Creato il 15 giugno 2011 da Antonio Maccioni

La Rete guarda la televisionePoi la Rete racconta. Ma in che senso avrebbe vinto sulla “televisione di regime”? L’esempio del momento – dalla vittoria dei quattro sì al referendum – è praticamente quello della politica. Non so nemmeno in quanti siano tornati sull’argomento ma sono sicuro che da qualche parte c’è qualcuno che ha già trovato e conosce una soluzione per tutto. Forse ha ragione Vittorio Zambardino: non basta scoprire la Rete e usarla un po’, magari come se fosse una stazione tv o l’ufficio propaganda di un movimento, per “sapere come si usa la rete”, perché la Rete è cultura e non andrebbe solamente pensata ma vissuta. Perché se non sei la Rete non sai usarla, e anche quando credi di esserlo o persino lo sei puoi continuare comunque a sbagliare. Oppure Zambardino non ha ragione. Forse tutto è pianificato a tavolino dalle “aziende” che lavorano sul web e hanno magari i loro spazi – direttamente o indirettamente – anche dentro i confini del “regime telecratico”. C’è dietro una strategia dell’accerchiamento? È così?

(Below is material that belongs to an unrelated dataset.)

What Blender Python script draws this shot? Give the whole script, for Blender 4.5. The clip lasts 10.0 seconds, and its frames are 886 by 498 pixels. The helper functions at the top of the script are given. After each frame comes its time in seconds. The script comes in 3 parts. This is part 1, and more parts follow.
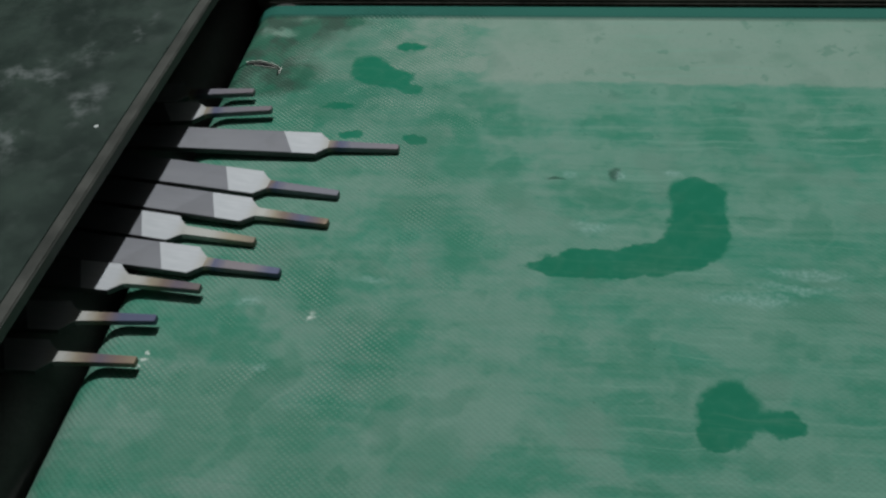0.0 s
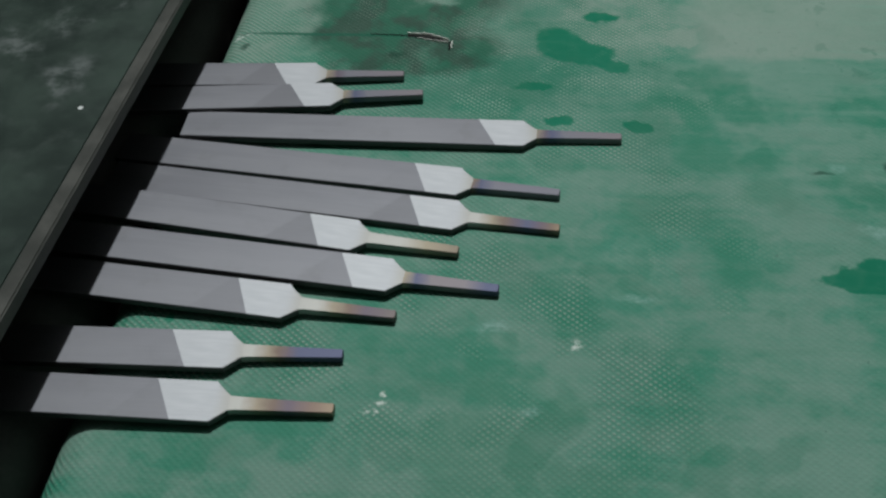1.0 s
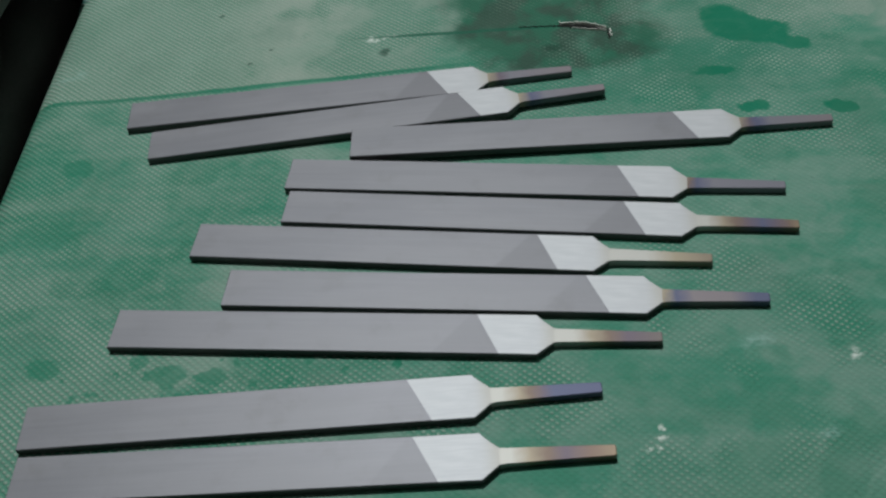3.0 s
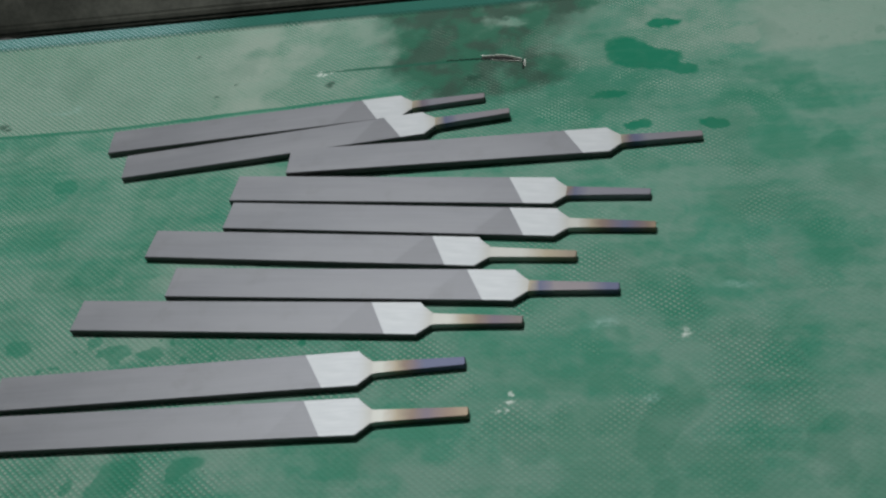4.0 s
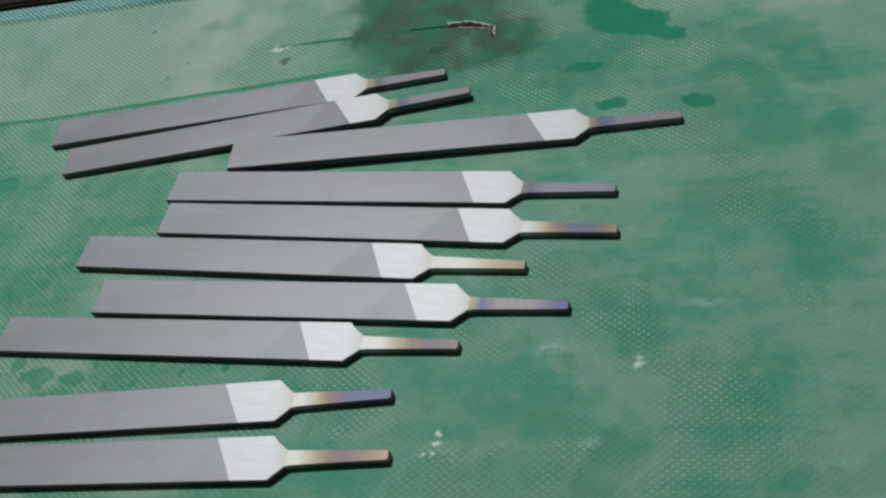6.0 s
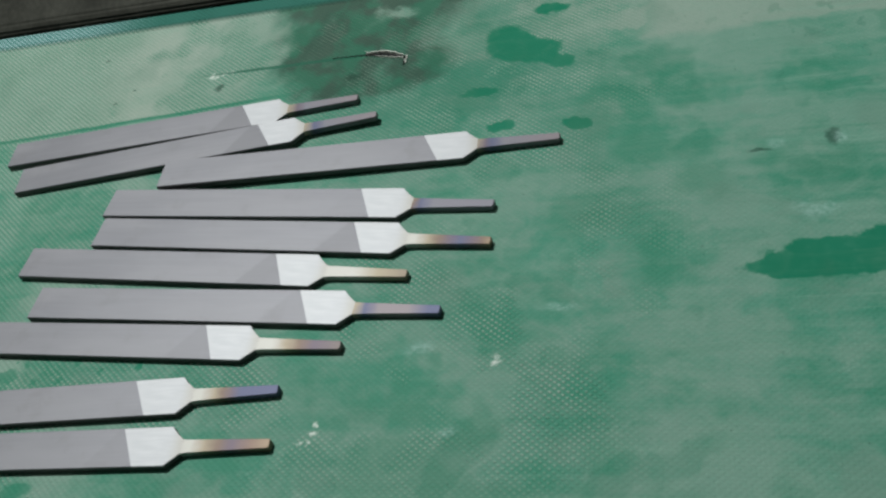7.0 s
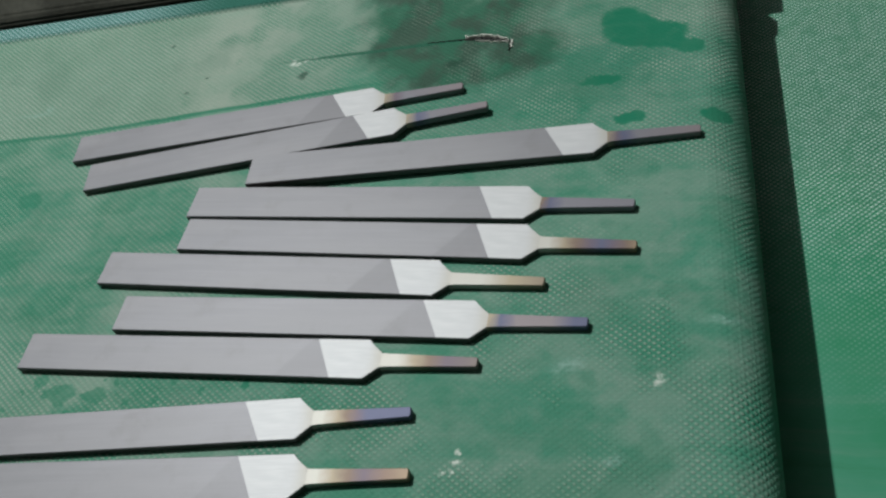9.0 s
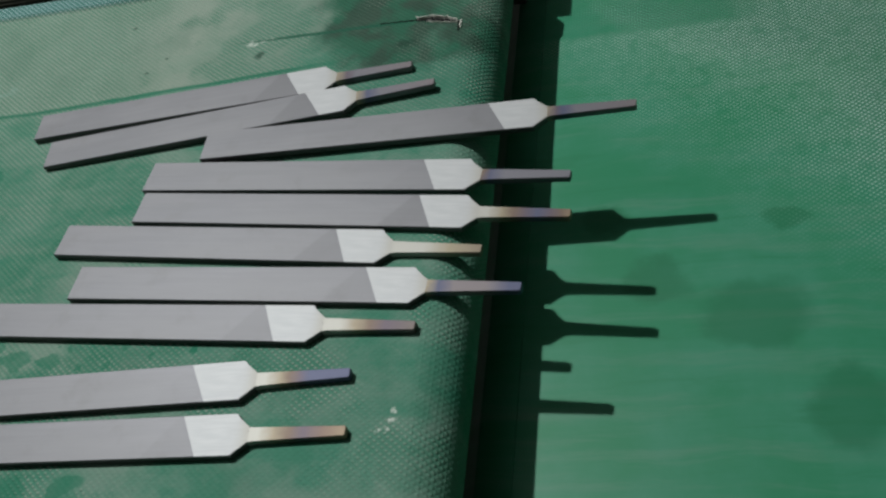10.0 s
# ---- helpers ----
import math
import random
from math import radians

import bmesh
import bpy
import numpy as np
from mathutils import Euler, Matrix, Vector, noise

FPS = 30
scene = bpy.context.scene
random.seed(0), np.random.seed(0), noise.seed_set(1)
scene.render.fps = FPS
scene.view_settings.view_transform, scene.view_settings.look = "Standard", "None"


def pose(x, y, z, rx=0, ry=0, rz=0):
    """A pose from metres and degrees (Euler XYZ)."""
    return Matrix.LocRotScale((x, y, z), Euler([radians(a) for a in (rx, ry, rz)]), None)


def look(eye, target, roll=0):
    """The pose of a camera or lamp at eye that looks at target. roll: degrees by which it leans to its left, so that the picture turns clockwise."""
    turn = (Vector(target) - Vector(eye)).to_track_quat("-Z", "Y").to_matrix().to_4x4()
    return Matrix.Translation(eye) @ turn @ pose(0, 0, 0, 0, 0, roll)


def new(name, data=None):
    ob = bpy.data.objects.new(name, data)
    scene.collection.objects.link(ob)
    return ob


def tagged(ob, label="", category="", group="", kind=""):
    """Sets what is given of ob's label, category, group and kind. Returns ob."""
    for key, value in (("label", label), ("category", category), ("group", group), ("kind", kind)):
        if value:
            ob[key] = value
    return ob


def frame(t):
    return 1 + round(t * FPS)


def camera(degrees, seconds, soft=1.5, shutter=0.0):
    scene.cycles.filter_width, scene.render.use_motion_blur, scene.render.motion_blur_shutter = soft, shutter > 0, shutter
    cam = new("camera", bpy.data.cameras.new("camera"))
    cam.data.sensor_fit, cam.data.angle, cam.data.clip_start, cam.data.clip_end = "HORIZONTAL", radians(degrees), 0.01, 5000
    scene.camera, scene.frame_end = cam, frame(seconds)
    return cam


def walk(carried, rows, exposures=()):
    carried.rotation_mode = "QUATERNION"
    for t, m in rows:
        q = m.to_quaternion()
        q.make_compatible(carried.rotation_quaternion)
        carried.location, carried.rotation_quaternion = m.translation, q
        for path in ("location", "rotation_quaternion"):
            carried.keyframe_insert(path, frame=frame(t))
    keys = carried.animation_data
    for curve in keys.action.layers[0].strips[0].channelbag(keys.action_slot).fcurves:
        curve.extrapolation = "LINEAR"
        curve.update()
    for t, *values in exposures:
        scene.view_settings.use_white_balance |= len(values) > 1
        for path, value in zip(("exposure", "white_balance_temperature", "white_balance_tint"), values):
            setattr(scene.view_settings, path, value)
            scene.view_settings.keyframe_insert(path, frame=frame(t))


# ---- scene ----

# ---- camera ----
SECONDS = 10.0
SPEED = 0.128        # the green belt, metres a second
SPEED_LOW = 0.26     # the lower belt that takes the files over
cam = camera(48.69, SECONDS, soft=2.5)


def travel(t):
    """How far the green belt has run after t seconds; its pace wavers a little on the way."""
    gone, times, speeds = 0.0, (0, 1, 2, 3.3, 4.3, 8.0, 8.5, SECONDS), (0.146, 0.134, 0.1235, 0.1175, SPEED, SPEED, 0.136, 0.1365)
    for t0, t1, v0, v1 in zip(times, times[1:], speeds, speeds[1:]):
        d = min(max(t - t0, 0), t1 - t0)
        gone += d * (v0 + (v1 - v0) * d / (t1 - t0) / 2)
    return gone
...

Chi “produce” comunicazione – come risulta evidente dal contesto digitale – può valutare e persino conoscere chi verrà esposto alla stessa comunicazione. Però “cosa succeda nella mente di chi riceve/fruisce la comunicazione – lo dice Enrico Sola di Suzukimaruti – è materia per psicologi di massa, ricerche di mercato, analisi qualitative, focus group, cartomanti, aruspici, medium”: se la Rete non sposta i voti, vuol dire che la Rete li crea, e che però la misura dell’efficacia di un contenuto non può più essere basata sul numero delle visulizzazioni. Avrà ragione la “fisica” quando mette l’accento sulla differenza tra i nodi che rientrano all’interno dei “superatissimi” sei gradi di separazione?

In riferimento al Medio Oriente, a New York si è parlato di narrativa della rivoluzione, di condivisione emotiva, di empatia davanti alla sofferenza di un ragazzo che potrebbe assomigliarmi. La Rete si muove e interviene nello spazio-tempo delle regioni, e il contributo della politica nel superamento delle leggi che ne limitano l’accesso è davvero fondamentale.

L’esperienza della connessione quindi “è legata ai luoghi che abitiamo”. Il consumo di Internet – lo dice Giovanni Boccia Artieri – sta passando da una condizione di staticità (ovvero una connessione tra computer di tipo fisso) a una connessione “in transito”, che passa ad esempio attraverso i comunissimi dispositivi cellulari. La recente crescita di un social network come Twitter sarebbe in gran parte determinata proprio da queste dinamiche.

Dunque la Rete – che bisogna vivere per saper fare e che non è solo quantità ma qualità e psicologia – è davvero in movimento. È per questo che a dire che non si ferma a guardare la televisione non ci riesco.